Dal primo settembre 2025 è diventato operativo un nuovo strumento per i dipendenti che, pur avendo raggiunto i requisiti per il pensionamento, decidono di restare in servizio. Non è un aumento diretto della pensione, bensì uno sgravio contributivo destinato a chi sceglie di rinviare l’uscita dal lavoro.
UN PREMIO A CHI NON VA IN PENSIONE
L’Italia sta vivendo una doppia realtà demografica: popolazione attiva che invecchia e tasso di natalità ai minimi. Un intreccio che riduce il rapporto tra contributi versati e pensioni da erogare, perché non ci sono abbastanza lavoratori che coprono le pensioni.
Il bonus si inserisce come leva per trattenere chi è prossimo alla pensione e rallentare l’uscita di competenze preziose, alleggerendo nel frattempo la pressione sui conti pubblici. Ma dietro la spinta positiva si nascondono condizioni non trascurabili. Rinunciare ai propri contributi può voler dire, a lungo andare, una pensione più bassa, con cali che, sommando gli anni, possono tradursi migliaia di euro in meno.
La platea comunque resta ristretta e molti lavoratori che avrebbero diritto alla pensione ne restano comunque esclusi. Il bonus è una strategia, utile a guadagnare tempo e tenere in servizio personale esperto, ma lontano dal risolvere i veri problemi strutturali del sistema e del ricambio generazionale.

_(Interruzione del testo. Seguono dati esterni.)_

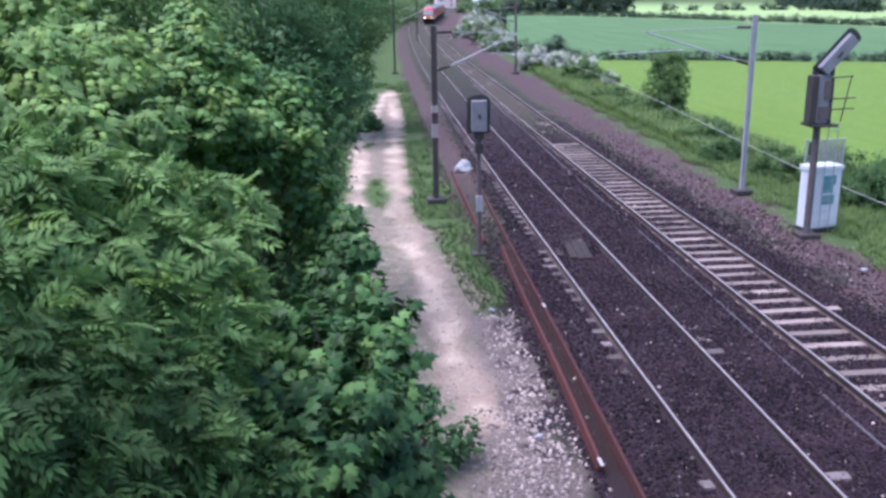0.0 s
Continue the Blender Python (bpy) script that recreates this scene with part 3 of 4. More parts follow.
def make_far_signal():
    sig = thing("railway_signal", pose(12.78, 24.0, -0.24), "tall grey signal post with ladder and slanted route indicator", "railway signal", "railway signals")
    bm = bmesh.new()
    tube(bm, (0, 0, 0), (0, 0, 3.4), 0.1, n=16)
    part("post", bm, M_GREY_PAINT, sig)
    bm = bmesh.new()
    box(bm, -0.3, 0.3, -0.3, 0.3, -0.04, 0.1, 0.02)
    part("base_plate", bm, M_DARK_STEEL, sig)
    bm = bmesh.new()
    box(bm, -0.3, 0.45, -0.3, 0.4, 3.22, 3.3, 0.01)
    part("platform", bm, M_DARK_STEEL, sig, "dark steel service platform")
    bm = bmesh.new()
    box(bm, -0.38, -0.19, -0.25, 0.1, 3.3, 4.65, 0.02)
    box(bm, 0.2, 0.28, -0.2, 0.1, 3.3, 4.6, 0.02)
    part("side_case", bm, M_DARK_STEEL, sig, "dark brown-grey equipment case")
    bm = bmesh.new()
    box(bm, -0.185, 0.195, -0.18, 0.12, 3.32, 4.66, 0.03)
    head = part("signal_case", bm, M_LIGHT_GREY, sig, "grey back of signal head")
    bm = bmesh.new()
    box(bm, 0.0, 0.2, -0.215, -0.182, 4.0, 4.5, 0.01)
    box(bm, -0.1, 0.2, -0.215, -0.182, 3.42, 3.8, 0.01)
    part("access_door", bm, M_GREY_PAINT, head)
    bm = bmesh.new()
    box(bm, -0.2, 0.35, -0.02, 0.2, 4.6, 4.85, 0.02)
    part("bracket", bm, M_BLACK, sig)
    # the slanted route indicator
    signal_head(sig, 0.5, 1.5, pose(-0.14, -0.05, 4.7, 0, 42, 0))
    # ladder and cage
    for x in (0.52, 0.8):
        bm = bmesh.new()
        tube(bm, (x, 0.3, 0.1), (x, 0.3, 3.25), 0.014)
        part("ladder_rail", bm, M_GALV, sig)
    for i in range(10):
        bm = bmesh.new()
        tube(bm, (0.52, 0.3, 0.35 + i * 0.3), (0.8, 0.3, 0.35 + i * 0.3), 0.01)
        part("rung", bm, M_GALV, sig)
    for z in (3.65, 3.95, 4.55):
        bm = bmesh.new()
        tube(bm, (0.5, 0.2, z), (1.02 + (0.14 if z < 4 else 0), 0.2, z + 0.02), 0.018)
        part("rail_bar", bm, M_DARK_STEEL, sig)
    bm = bmesh.new()
    tube(bm, (0.78, 0.2, 3.3), (0.98, 0.2, 4.6), 0.018)
    part("rail_post", bm, M_DARK_STEEL, sig)
    return sig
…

Una conferma della Manovra di bilancio 2025 è stata la volontà di premiare lavoratrici e lavoratori che, pur potendo andare in pensione con Quota 103, decidono comunque di restare a lavoro. Si tratta di un incentivo al posticipo pensione già presente nel 2024.
Chi sceglie in questi casi di proseguire l’attività lavorativa dipendente può rinunciare e ritrovarlo nella propria retribuzione, all’accredito contributivo della quota dei contributi previdenziali a suo carico, relativi all’Assicurazione generale per l’invalidità, la vecchiaia e i superstiti (Ivs) o a forme sostitutive.
DOMANDE DAL 1° SETTEMBRE
La misura non è destinata a tutti coloro che possono andare in pensione, ma solo a chi rientra in due specifiche categorie:
– lavoratori che hanno maturato i requisiti previsti da Quota 103 (62 anni di età e almeno 41 anni di contributi versati);
– lavoratori che hanno raggiunto i requisiti per la pensione anticipata ordinaria – 42 anni e 10 mesi di contributi per gli uomini, 41 anni e 10 mesi per le donne, senza vincoli di età.
Il meccanismo è questo: il lavoratore non versa più la propria quota di contributi previdenziali all’Inps pari al 9,19 per cento dello stipendio lordo mensile per chi è iscritto all’Inps e quella cifra resta interamente nella sua busta paga come aumento netto.
Nel frattempo, i contributi che spettano al datore di lavoro continuano a essere versati regolarmente nel fondo pensione, così da non intaccare la rendita futura. In pratica si avrebbero più soldi ogni mese con in più che questa somma extra non è soggetta a imposte e non rientra nel reddito imponibile.
Il bonus può essere richiesto a partire dal primo settembre, ma non comparirà subito nella busta paga di tutti. Chi lavora nel settore privato e ha i requisiti lo riceverà già dal mese di settembre, mentre per il personale pubblico che ha presentato domanda l’importo aggiuntivo arriverà solo da novembre.